Things went downhill quickly from there. After Meadows visited Trump at Mar-a-Lago, the president’s Florida retreat, that weekend to push for conservative changes—capping a week of futile discussions about significantly altering the House bill—Freedom Caucus members were eager to hear from Trump on Tuesday when he arrived at the Capitol. But when he rose to address the GOP conference, the president made it clear there would be no further modifications, and said he expected Republicans to rally around Ryan's bill.
Then Trump made a mistake. After singling out Meadows and asking him to stand up in front of his colleagues, Trump joked that he might "come after" the Freedom Caucus boss if he didn't vote yes, and then added, with a more serious tone: "I think Mark Meadows will get on board."

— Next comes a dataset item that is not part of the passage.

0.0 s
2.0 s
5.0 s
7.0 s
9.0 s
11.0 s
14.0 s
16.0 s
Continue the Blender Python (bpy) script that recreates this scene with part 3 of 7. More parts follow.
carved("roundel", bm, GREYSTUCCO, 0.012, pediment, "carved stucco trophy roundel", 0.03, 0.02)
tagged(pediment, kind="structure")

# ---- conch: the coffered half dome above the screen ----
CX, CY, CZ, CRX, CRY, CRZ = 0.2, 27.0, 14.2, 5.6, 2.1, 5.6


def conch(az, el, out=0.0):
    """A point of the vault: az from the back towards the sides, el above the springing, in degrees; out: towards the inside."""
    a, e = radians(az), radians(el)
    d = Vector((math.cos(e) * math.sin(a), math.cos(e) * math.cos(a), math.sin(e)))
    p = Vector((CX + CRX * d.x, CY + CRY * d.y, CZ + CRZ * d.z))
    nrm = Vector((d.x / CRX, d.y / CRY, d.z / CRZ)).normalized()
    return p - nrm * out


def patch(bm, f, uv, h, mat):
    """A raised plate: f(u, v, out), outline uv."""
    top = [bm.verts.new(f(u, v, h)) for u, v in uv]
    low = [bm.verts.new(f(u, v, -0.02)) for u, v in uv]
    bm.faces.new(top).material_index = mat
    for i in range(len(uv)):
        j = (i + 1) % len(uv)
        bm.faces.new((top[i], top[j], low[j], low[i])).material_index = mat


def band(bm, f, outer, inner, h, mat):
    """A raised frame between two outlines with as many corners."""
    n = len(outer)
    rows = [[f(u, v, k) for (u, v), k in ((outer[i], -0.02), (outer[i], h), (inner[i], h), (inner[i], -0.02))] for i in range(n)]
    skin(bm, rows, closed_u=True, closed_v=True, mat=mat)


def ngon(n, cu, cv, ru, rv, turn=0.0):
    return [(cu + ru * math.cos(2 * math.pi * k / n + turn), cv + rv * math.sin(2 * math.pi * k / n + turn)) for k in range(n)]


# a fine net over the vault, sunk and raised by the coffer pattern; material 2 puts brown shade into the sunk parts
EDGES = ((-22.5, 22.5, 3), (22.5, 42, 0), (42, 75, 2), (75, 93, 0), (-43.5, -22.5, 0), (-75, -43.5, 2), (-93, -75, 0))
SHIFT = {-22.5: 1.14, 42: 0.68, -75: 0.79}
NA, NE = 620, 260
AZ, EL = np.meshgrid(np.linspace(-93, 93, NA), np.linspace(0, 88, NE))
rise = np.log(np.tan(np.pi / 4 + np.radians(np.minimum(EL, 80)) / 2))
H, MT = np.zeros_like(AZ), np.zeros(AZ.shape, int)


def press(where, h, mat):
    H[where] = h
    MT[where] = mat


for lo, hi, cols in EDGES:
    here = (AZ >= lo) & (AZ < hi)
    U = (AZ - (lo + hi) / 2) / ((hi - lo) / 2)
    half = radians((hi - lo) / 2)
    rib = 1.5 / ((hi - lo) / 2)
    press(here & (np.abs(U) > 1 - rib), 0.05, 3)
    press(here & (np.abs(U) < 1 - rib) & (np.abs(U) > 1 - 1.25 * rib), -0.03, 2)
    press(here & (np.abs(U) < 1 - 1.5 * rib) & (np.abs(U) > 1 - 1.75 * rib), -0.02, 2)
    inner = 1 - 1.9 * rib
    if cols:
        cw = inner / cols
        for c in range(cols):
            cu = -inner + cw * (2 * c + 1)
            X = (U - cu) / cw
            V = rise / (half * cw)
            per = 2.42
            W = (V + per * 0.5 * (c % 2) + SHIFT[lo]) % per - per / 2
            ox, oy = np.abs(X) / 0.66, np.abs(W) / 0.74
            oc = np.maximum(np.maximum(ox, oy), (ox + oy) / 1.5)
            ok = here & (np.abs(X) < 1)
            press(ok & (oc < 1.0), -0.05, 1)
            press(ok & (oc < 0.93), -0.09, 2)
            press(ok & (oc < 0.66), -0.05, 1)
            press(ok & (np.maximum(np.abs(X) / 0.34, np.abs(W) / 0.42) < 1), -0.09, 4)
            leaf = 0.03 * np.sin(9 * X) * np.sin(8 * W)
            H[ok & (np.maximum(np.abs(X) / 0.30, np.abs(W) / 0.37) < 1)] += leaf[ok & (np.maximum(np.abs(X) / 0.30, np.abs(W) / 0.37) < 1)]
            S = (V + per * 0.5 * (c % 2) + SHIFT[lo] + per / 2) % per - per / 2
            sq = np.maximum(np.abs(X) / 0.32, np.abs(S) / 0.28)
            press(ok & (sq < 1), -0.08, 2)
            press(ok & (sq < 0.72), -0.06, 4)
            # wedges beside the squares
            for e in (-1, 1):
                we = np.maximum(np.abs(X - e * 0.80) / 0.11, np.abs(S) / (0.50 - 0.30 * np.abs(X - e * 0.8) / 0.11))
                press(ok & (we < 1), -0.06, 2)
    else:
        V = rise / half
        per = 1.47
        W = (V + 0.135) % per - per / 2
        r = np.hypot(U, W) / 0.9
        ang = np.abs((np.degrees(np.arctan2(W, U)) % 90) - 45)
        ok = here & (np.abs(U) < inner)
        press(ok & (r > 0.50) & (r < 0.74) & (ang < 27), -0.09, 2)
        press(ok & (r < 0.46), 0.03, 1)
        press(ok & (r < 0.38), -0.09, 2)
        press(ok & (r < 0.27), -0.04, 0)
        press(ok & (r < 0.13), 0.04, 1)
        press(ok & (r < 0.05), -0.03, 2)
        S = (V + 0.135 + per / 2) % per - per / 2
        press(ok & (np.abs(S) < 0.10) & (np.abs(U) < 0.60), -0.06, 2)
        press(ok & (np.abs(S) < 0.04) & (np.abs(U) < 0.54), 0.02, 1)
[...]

Meadows didn’t get onboard—and now the man is hailed as a hero back in his congressional district. So, now that the House Freedom Caucus knows they need to be heard, knows that they can derail big pieces of legislation, and knows that the establishment can’t just wipe them away—the GOP and the Trump White House are going to try to do tax reform and infrastructure at the same time. Guy mentioned last Friday with Fox News’ Bret Baier how tax reform is fraught with the same tribal divisions that we saw on health care. Infrastructure is bound to have the same amount of heartburn over conservative concerns that they’re just formulating a Stimulus 2.0 bill.

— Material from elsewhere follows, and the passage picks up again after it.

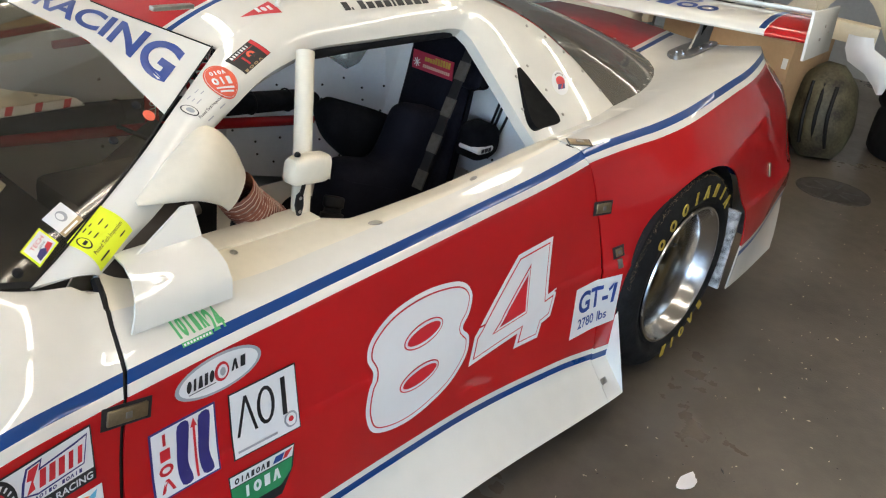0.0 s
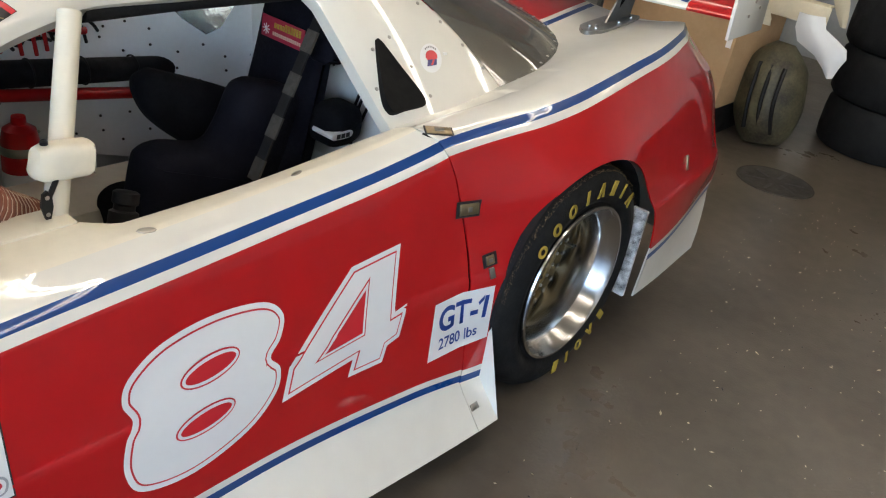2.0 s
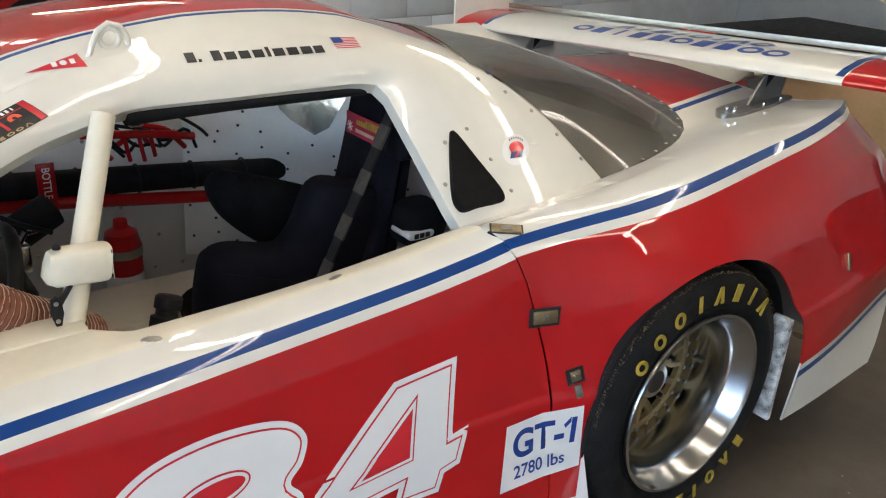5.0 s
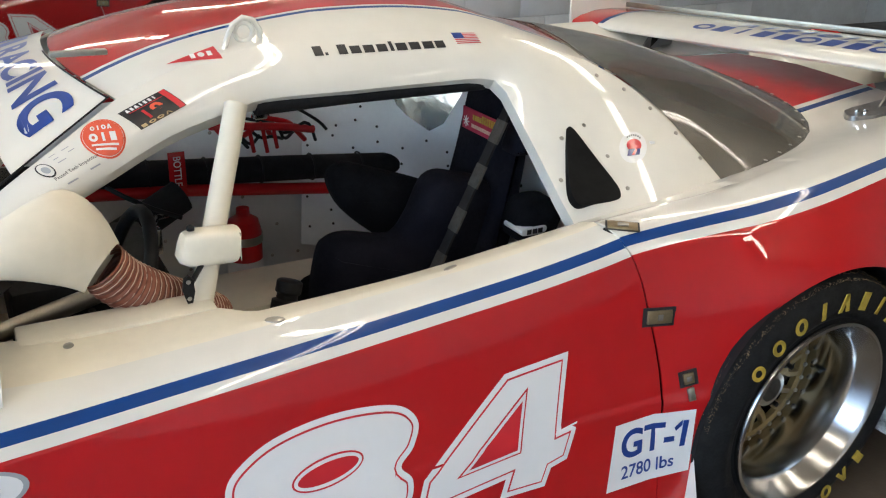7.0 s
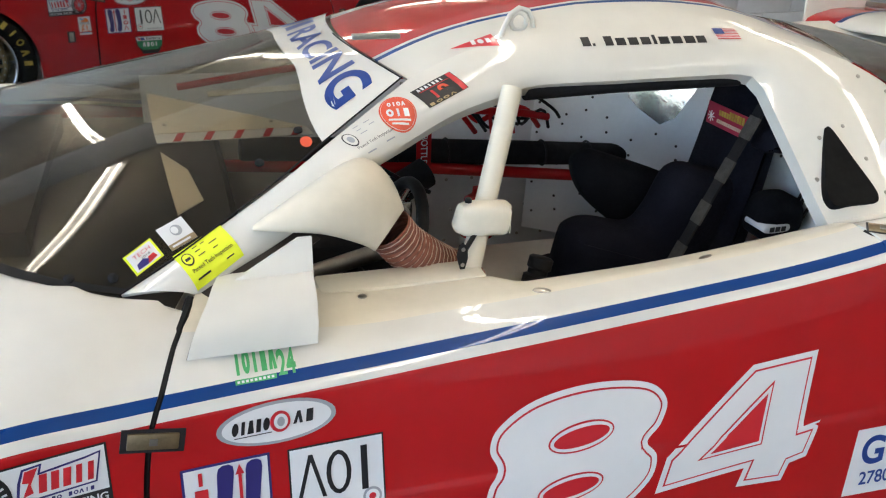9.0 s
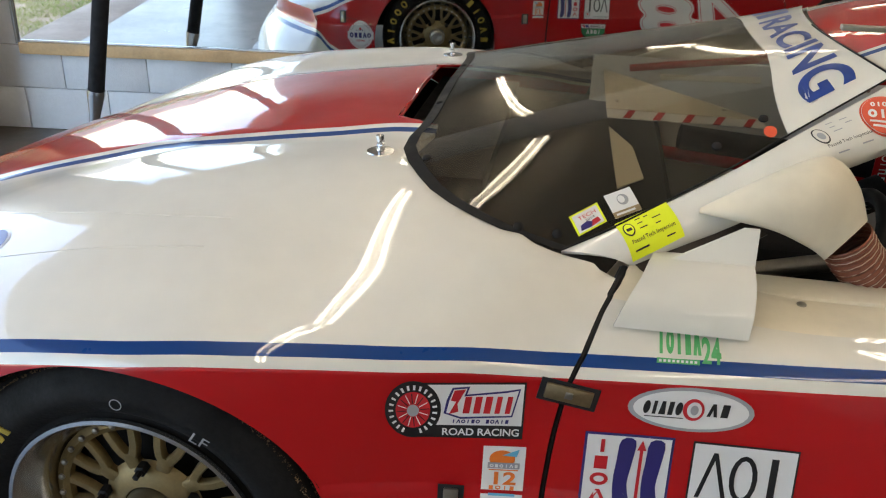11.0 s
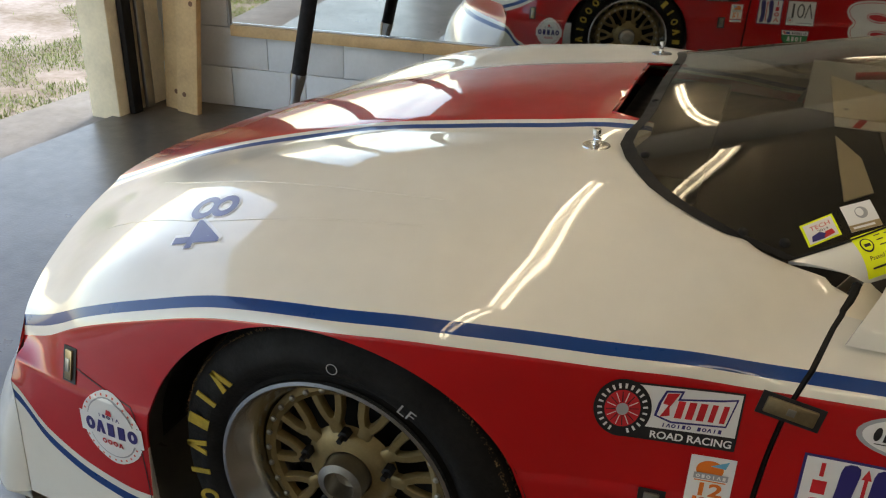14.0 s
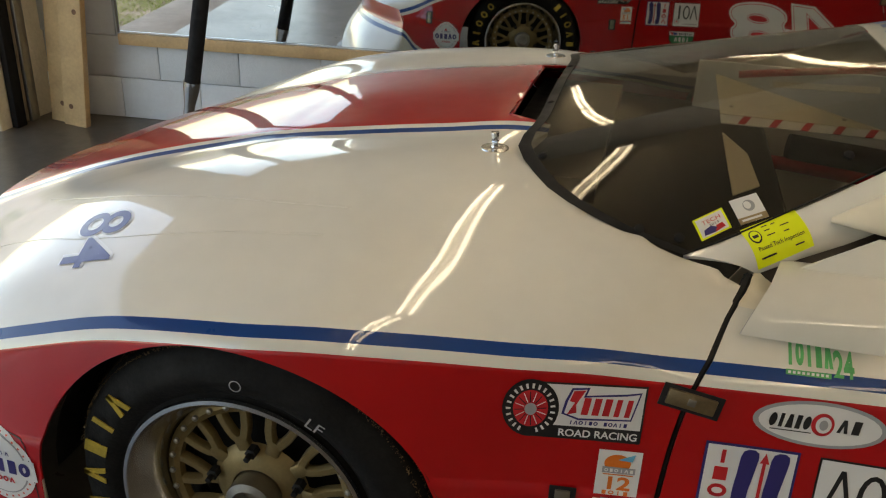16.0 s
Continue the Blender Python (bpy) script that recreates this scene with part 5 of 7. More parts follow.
for u, w, top in ((0.0, 0.055, 0.82), (0.066, 0.018, 0.30), (0.150, 0.055, 0.82), (0.225, 0.065, 0.66), (0.310, 0.065, 0.66), (0.395, 0.065, 0.66), (0.478, 0.024, 0.82), (0.520, 0.070, 0.66), (0.610, 0.070, 0.66), (0.700, 0.072, 0.66), (0.786, 0.065, 0.66)):
    Sheet().rect(u, 0.1, u + w, top, INK, 0).place("name_bar", pillar, P((0.925, 0.578, 1.118), (1.285, 0.578, 1.120), (0.925, 0.548, 1.096)), "plain black bar over the window", 0.05)
sh = Sheet().rect(0, 0, 1, 1, PAPER, 0).rect(0, 0.45, 0.42, 1, BLUE_V, 2)
for k in range(7):
    sh.rect(0, 2 * k / 13, 1, (2 * k + 1) / 13, RED_V, 1)
sh.place("flag_sticker", pillar, P((1.262, 0.590, 1.121), (1.325, 0.590, 1.121), (1.262, 0.560, 1.101)), "small striped flag sticker", 0.2)
sh = Sheet().ellipse(0.5, 0.5, 0.48, 0.5, PAPER, 0).ellipse(0.52, 0.56, 0.26, 0.20, RED_V, 1).poly([(0.3, 0.2), (0.72, 0.26), (0.74, 0.46), (0.34, 0.42)], NAVY, 2).poly([(0.45, 0.24), (0.55, 0.25), (0.64, 0.44), (0.56, 0.43)], RED_V, 3)
for k in range(7):
    a = math.radians(55 + 12 * k)
    sh.rect(0.5 + 0.38 * math.cos(a) - 0.02, 0.48 + 0.40 * math.sin(a) - 0.03, 0.5 + 0.38 * math.cos(a) + 0.02, 0.48 + 0.40 * math.sin(a) + 0.03, INK, 1)
sh.place("memorial_sticker", pillar, P((1.588, 0.362, 0.924), (1.668, 0.353, 0.915), (1.541, 0.303, 0.871)), "round white sticker with a red and navy emblem", 0.12)


def on_banner(u, v):
    """u metres from the near pillar along the strip, v from 0 at its lower edge to 1."""
    row = [on_screen(i, low_edge(i) + (1 - low_edge(i)) * v) for i in range(17)]
    row += [Vector((p.x, 2 * C - p.y, p.z)) for p in row[-2::-1]]
    d = 0
    for a, b in zip(row, row[1:]):
        k = (b - a).length
        if d + k >= u:
            return a.lerp(b, (u - d) / k), Vector((-0.45, 0, 0.9)).normalized()
        d += k
    return row[-1], Vector((-0.45, 0, 0.9)).normalized()


WORD_W = 0.53
sh = Sheet().word("RACING", 0, 0.26, 0.54, BLUE_V, 0, WORD_W, 0, 0.03)
sh.rect(-0.085, 0.26, -0.035, 0.80, BLUE_V, 0).rect(-0.155, 0.26, -0.110, 0.80, BLUE_V, 0).rect(-0.225, 0.26, -0.180, 0.80, BLUE_V, 0)
for v in sh.bm.verts:
    v.co.x = 0.04 + WORD_W - v.co.x
sh.place("banner_lettering", banner, lambda u, v: (lambda r: (r[0] + r[1] * 0.002, r[1]))(on_banner(u, v)), "blue capital lettering", 0.06)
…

Alberta ended his piece on Trump and health care touching upon the tax reform asking Rep. Kevin Brady (R-TX), chairman of the House Ways and Means Committee, about the issue. Brady noted that it’s going to be a big challenge, and that the GOP is all-in for this one. Isn’t that what they said about health care?
I asked Brady if re-writing the tax code would be any easier. “Tax reform is the hardest lift in a generation,” he told me, shaking his head. “So that would be a big challenge.”“If you couldn’t get health care done,” I ask him, “how can you get tax reform done?”
Brady thought for a moment. “Every Republican is all-in on tax reform. We still have a lot of work. But it’s just a natural issue for us in a very positive way.”
But every Republican was all-in on repealing and replacing Obamacare, too, I told him. “Won't the devil be in the details?”
Brady stared back at me. “It always is,” he said. “It always is.”
This brings us back to the issues about Trump, his policy staff, and sales pitch regarding selling that policy, which failed miserably last time. If this becomes anything like the health care fumble, we’re about to enter a very embarrassing spectacle for the Trump White House, a total disaster if you will. Right now, the Trump administration is looking to coddle Democrats, so this is already looking rough.